Several members of Sudan’s transitional government have been arrested in their homes amid reports of a military coup.
The officials told the AP the detained included Industry Minister Ibrahim al-Sheikh, Information Minister Hamza Baloul, Mohammed al-Fiky Suliman, member of the ruling Sovereign Council, and Faisal Mohammed Saleh, a media adviser to the Prime Minister.
Ayman Khalid, governor of the state containing the capital, Khartoum, was also arrested, according to his office’s official Facebook page.
Dubai-based broadcaster Al Arabiya reported the airport in Khartoum had been shut and international flights cancelled.
A Reuters witness reported heavily armed Sudanese army and paramilitary forces were deployed across the capital Khartoum, restricting civilians’ movements, as protesters carrying the national flag burnt tires in different areas of the city.
NetBlocks, a group which tracks disruptions across the internet, said it had seen a “significant disruption” to both fixed-line and mobile internet connections across the country.
“Metrics corroborate user reports network disruptions appearing consistent with an internet shutdown,” the advocacy group said. “The disruption is likely to limit the free flow of information online and news coverage of incidents on the ground.”
The arrests come after US Special Envoy for the Horn of Africa Jeffrey Feltman met with military and civilian leaders in Khartoum on the weekend to find a compromise to the dispute.

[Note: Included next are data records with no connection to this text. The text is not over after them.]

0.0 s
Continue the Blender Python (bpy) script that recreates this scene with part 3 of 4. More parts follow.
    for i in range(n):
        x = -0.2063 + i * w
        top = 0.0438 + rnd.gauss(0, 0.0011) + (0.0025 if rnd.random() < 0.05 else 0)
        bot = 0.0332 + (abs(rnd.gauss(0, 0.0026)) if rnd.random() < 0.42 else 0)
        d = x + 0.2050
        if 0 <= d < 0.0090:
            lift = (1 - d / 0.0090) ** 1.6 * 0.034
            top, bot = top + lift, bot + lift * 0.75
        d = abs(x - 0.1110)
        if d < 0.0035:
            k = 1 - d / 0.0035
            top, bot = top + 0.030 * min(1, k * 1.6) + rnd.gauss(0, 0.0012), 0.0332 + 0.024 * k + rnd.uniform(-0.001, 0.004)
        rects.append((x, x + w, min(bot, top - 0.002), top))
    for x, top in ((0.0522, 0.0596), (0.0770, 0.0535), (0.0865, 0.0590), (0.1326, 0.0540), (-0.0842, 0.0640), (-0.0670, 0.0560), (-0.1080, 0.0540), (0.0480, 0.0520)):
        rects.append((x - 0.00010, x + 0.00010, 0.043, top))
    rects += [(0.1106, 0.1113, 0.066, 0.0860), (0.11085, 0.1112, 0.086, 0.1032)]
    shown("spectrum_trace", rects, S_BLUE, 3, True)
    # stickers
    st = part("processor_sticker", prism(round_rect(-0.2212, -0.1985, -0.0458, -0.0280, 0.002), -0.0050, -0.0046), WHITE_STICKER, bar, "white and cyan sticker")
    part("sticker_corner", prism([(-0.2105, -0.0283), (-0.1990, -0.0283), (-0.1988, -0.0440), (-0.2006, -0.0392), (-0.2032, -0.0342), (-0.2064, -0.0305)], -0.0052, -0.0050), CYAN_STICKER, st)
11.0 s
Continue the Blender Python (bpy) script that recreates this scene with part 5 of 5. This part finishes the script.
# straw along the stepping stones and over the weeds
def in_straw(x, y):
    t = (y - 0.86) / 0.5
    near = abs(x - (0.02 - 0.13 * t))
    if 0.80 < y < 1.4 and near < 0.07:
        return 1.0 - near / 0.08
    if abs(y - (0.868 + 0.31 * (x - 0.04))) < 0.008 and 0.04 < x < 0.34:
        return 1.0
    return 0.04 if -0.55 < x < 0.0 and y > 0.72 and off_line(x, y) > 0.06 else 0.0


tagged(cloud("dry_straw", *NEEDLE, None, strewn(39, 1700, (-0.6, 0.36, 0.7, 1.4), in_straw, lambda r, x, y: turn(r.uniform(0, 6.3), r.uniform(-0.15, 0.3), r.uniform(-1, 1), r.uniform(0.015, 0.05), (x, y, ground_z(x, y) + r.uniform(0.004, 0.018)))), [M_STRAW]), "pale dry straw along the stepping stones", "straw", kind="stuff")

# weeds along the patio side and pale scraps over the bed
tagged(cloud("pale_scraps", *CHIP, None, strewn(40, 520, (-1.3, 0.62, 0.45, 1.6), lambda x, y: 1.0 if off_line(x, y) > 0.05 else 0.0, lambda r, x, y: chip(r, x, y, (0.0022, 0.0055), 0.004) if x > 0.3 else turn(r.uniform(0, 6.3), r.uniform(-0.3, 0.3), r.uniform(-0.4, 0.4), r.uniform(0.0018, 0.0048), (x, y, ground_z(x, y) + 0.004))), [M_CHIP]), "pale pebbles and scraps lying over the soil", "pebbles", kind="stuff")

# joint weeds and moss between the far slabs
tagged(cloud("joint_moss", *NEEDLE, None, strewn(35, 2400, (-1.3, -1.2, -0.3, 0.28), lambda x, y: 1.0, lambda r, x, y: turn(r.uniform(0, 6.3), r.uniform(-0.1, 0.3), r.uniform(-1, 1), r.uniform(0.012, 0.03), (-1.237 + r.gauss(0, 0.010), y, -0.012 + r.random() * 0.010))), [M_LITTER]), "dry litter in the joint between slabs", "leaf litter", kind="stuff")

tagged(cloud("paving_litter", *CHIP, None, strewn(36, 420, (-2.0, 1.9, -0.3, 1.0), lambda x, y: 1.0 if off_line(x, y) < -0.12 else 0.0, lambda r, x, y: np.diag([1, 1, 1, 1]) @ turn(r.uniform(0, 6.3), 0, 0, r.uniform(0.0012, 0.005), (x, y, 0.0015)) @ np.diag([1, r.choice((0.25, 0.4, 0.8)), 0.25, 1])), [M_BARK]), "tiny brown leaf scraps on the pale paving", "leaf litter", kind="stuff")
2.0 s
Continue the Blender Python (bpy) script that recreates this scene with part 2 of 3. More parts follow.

The souring ties between the military and civilians in the ruling government threaten Sudan’s fragile transition to democracy since the military’s ouster of Bashir and his Islamist government in April 2019 after nearly three decades of autocratic rule.
Pro-military protesters briefly blocked major roads and bridges in Khartoum on Sunday, amid growing tensions between the generals and the pro-democracy movement that fuelled the uprising that lead to the toppling of former president Omar al-Bashir.
The current crisis surfaced with a coup attempt last month. Officials blamed Bashir loyalists for the move. But the generals lashed out at the civilian elements of the government, accusing politicians of seeking government posts rather than helping ease people’s economic suffering.
General Abdel-Fattah Burhan, the head of the ruling Sovereign Council, said last week that dissolving the Hamdok government could resolve the ongoing political crisis. That suggestion was rejected by hundreds of thousands of pro-democracy protesters who took to the streets of Khartoum and elsewhere in the country on Thursday.
Several cabinet ministers took part in big protests in several parts of the Khartoum and other cities last week against the prospect of military rule.
Burhan has previously asserted his commitment to the transition.